Collective threats are incompatible with our Christian ethics: they ignore the fact that these very Christians have been victims of collective threats and collective accusations. We must believe only in individual guilt, not in collective guilt and I share this opinion with the whole civilised world.There is no justice without the truth. We should never accuse anyone to aid terrorism without being in possession of conclusive evidence of his/her guilt in the form of witness testimonies or other documentation.

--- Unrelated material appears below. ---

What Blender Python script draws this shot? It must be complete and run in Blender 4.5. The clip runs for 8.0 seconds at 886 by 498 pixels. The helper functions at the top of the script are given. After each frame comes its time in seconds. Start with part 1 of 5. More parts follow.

Let us move in our imaginations to Carthage, in the year 410. When St. Augustine received the news that Rome, the great Rome, has been sacked and the barbarians had taken over, his first thought was to reassure his flock. “If this catastrophe is indeed true,” he told them, “it must be God’s will. Men build cities and men destroy cities, but the City of God they didn’t build and cannot destroy. The Heavenly City,” he continues, “outshines Rome beyond comparison. There, instead of victory, is truth; instead of high rank, holiness; instead of peace, felicity; instead of life, eternity….. Thus we come to see that in our fallen state, our imperfection, we can conceive perfection. Immanuel, the presence of God among us in the lineaments of Man, we have a window in the walls of time, which looks out onto this Heavenly City.”

There is much more to the story of Immanuel. It is our story too. I invite you to open up to how this proclamation reveals the persistence of our God who knows how we struggle with faith and will give any sign, any grace, to help us believe and live.